Students make personal connections

Weatherbee describes the past school year as a journey that has included visits from elders, Indigenous artists and lots of research by her students.

For Aimee, the highlight of the year was a visit from Garrett Gloade of the Millbrook First Nation in Truro, N.S.

He spent the day with her class making traditional Mi'kmaq drums from cedar rings and deer hide.

Vanessa Blanch/CBC

"Making these [drums] — you kind of feel like you're learning more about their culture and how they did things."

She said most students weren't strong enough to tighten the deer hide on the drums, and as Gloade went around helping them, he also shared stories about his own life.

"When he was tightening [the drums] he was telling us stories about how he grew up, like how it was living with parents who went to residential schools," Aimee said.

"Like even if you don't go to residential school yourself, it still affects you because of the way your parents were brought up."

'I can't imagine the pain'

Aimee and her classmate Emily Hicks were researching the national inquiry on missing and murdered Indigenous women and girls when Gloade came to the school, and Weatherbee suggested they talk to him as part of their research.

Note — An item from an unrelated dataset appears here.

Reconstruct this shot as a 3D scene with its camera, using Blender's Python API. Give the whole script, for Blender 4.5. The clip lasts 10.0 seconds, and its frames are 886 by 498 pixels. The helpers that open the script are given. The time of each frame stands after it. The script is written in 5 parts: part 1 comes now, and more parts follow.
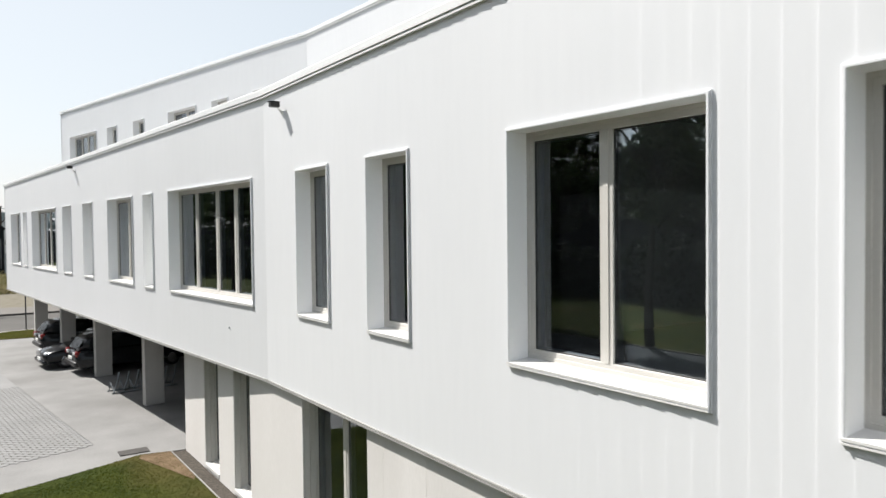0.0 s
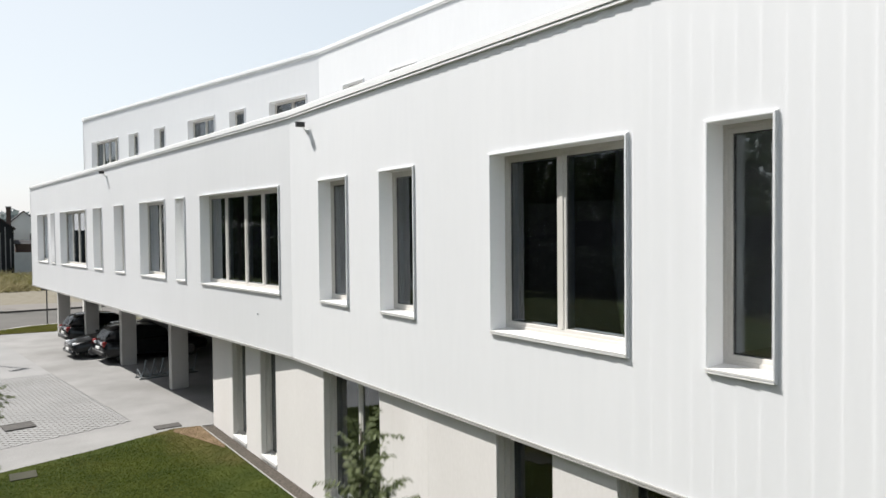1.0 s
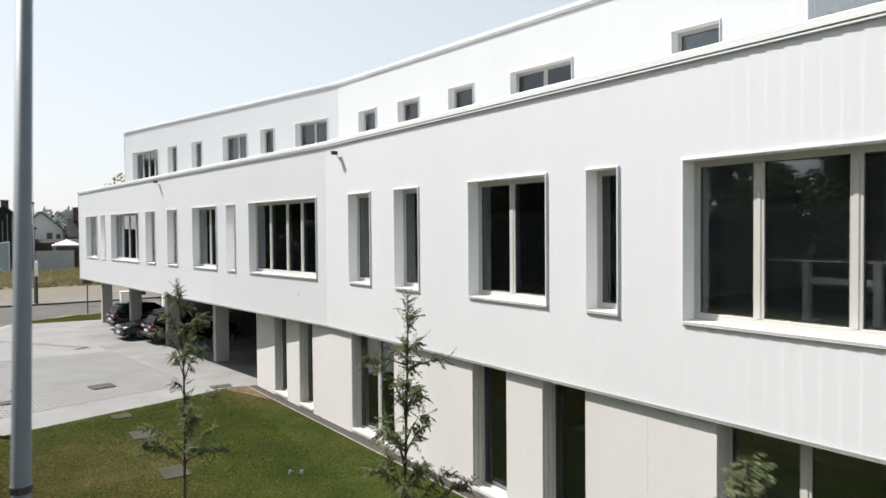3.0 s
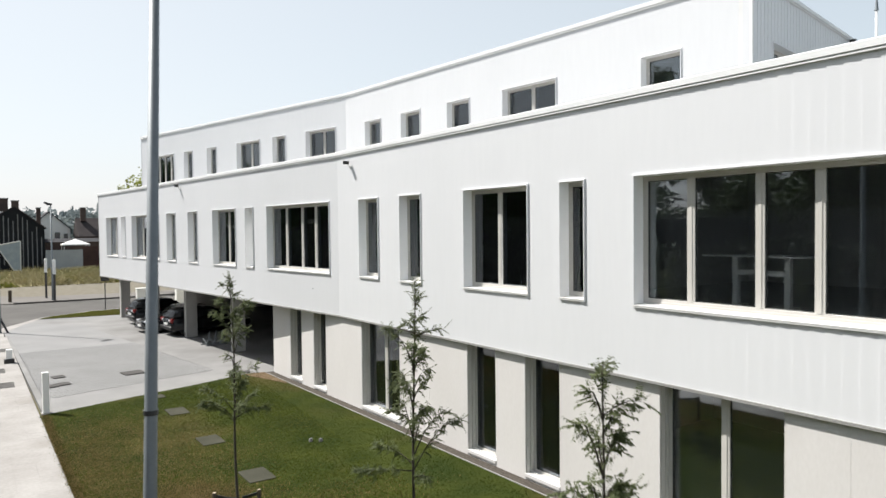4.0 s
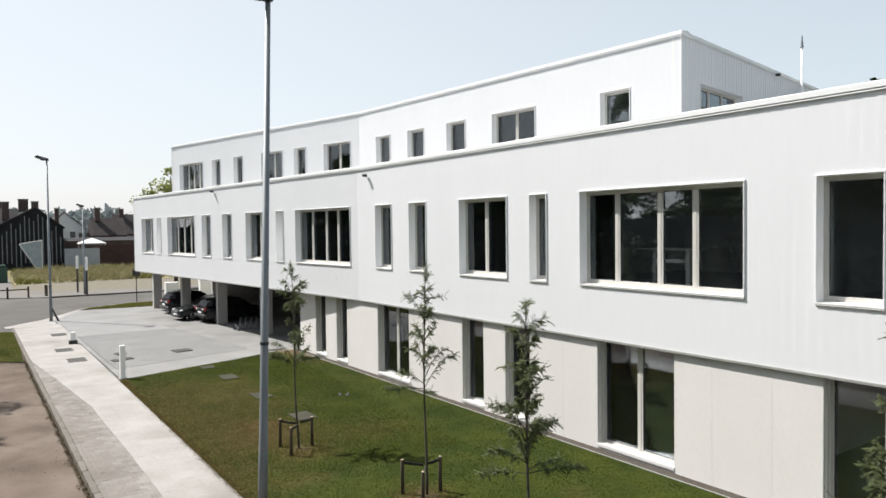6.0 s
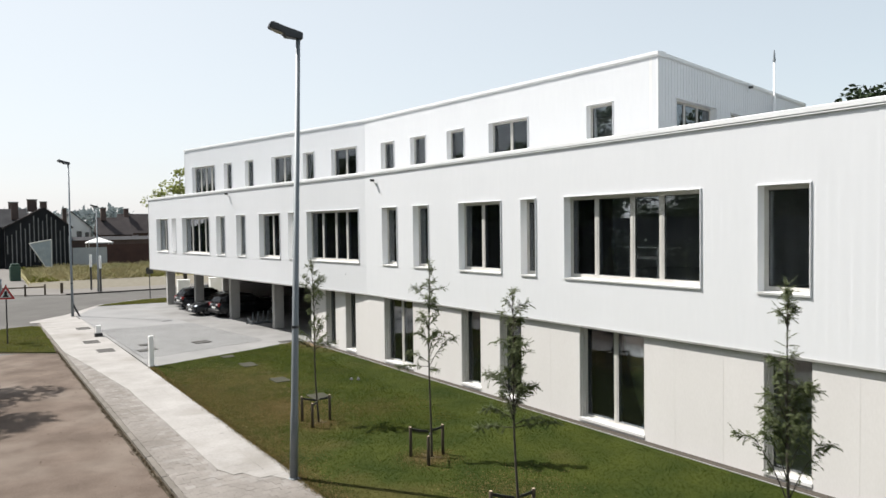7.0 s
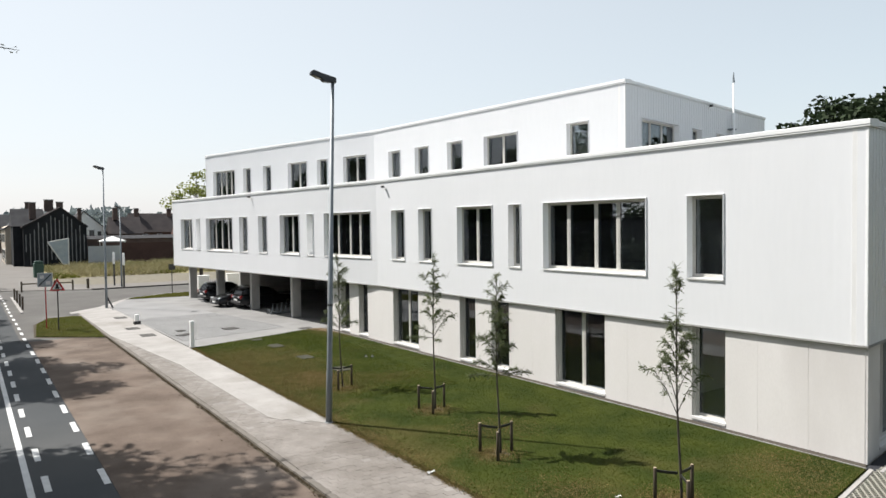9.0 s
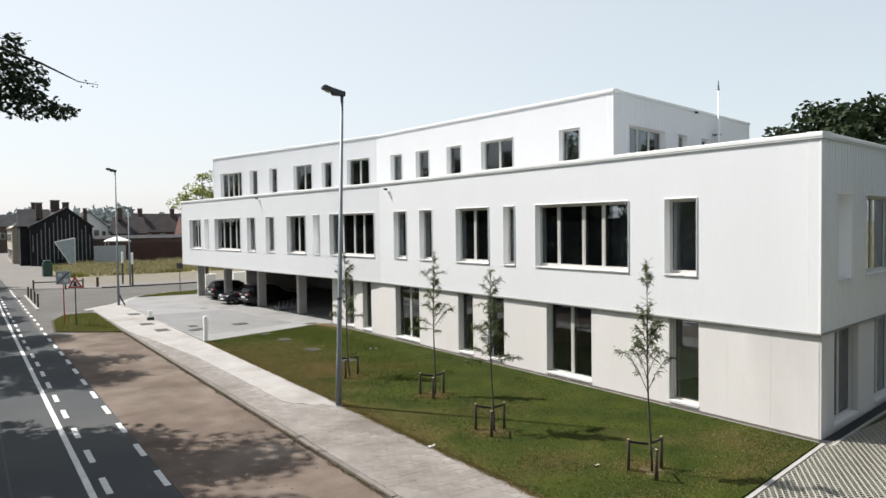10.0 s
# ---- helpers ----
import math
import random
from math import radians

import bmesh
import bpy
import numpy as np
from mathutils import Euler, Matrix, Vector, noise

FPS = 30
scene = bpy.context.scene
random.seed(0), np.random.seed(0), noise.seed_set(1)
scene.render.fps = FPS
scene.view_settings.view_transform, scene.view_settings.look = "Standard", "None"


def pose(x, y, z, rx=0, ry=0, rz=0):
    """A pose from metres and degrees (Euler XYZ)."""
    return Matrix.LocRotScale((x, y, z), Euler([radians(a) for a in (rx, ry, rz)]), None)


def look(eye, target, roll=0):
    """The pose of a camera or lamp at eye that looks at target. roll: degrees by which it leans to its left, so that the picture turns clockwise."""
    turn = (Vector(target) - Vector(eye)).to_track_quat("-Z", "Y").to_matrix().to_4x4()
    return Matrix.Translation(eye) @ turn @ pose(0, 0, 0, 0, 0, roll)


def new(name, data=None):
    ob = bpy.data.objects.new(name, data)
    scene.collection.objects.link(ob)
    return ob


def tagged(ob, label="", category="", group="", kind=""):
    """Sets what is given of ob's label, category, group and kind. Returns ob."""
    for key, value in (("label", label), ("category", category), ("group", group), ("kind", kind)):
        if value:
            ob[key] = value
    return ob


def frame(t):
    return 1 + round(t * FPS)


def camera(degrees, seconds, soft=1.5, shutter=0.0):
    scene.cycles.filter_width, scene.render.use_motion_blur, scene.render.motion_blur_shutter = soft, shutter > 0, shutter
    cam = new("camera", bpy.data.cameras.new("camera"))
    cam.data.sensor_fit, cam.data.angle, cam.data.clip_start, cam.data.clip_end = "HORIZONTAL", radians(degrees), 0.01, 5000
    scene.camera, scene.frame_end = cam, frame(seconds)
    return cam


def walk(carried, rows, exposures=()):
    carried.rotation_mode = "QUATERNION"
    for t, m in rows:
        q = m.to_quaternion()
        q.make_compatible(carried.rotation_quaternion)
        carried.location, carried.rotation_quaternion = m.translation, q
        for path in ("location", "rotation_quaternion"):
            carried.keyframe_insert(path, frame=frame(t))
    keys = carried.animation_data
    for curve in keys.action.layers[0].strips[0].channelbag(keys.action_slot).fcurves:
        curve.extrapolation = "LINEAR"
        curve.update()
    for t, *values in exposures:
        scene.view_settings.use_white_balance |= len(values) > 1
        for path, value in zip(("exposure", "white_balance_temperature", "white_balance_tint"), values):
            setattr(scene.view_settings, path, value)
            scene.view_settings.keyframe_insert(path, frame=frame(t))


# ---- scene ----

When they pulled him aside, they were shocked when he shared a story about his sister, who was found murdered outside a Halifax elementary school in 2009.

"I just never heard a personal story, one-on-one before," said Aimee. "I've heard stories online but I haven't really talked to someone personally.

"We thought it was a friend of his or someone that he knew. But it was someone close to him. His sister."

Tanya Brooks was a 36-year-old mother of five from Millbrook First Nation. Her murder has never been solved.

Emily said hearing Gloade talk about losing his sister changed her.

"And when he said, 'My sister,' I went, 'Oh my God.' I can't imagine if that was my brother. Whoa," Emily said. "I can't imagine the pain you would go through.

"When you hear the experiences you feel traumatized and for me I think, 'Well what if that happened to me?'"

Students answer their question

The "eye-opening" experience for the two Grade 8 students led them to create a project for the heritage fair about missing and murdered Indigenous women and girls that was chosen to go on to a district competition.

Aimee and Emily said as they were presenting their project that they realized how history has influenced today.

"The question of truth and reconciliation has so many branches," said Aimee. "You can't just say it's one thing. There's so many different things. We started with residential schools, and then it moved on to the intergenerational trauma."

"It's like they're all connected in some way," agreed Emily.

At the end of their year-long project the students say they have answered the question they posed back in September.

Vanessa Blanch/CBC

"Being a good citizen really is just being open to new things and being an ally with those things that you aren't usually used to," Aimee said.

"You want to be an ally. You want to talk to these people. You want to make a connection with them."

Sitting in a circle, rehearsing the Mi'kmaq Honour Song, which was gifted to elder George Paul and shared with the class, the students all agree that being an ally and standing up against racism is how they will contribute to truth and reconciliation in Canada.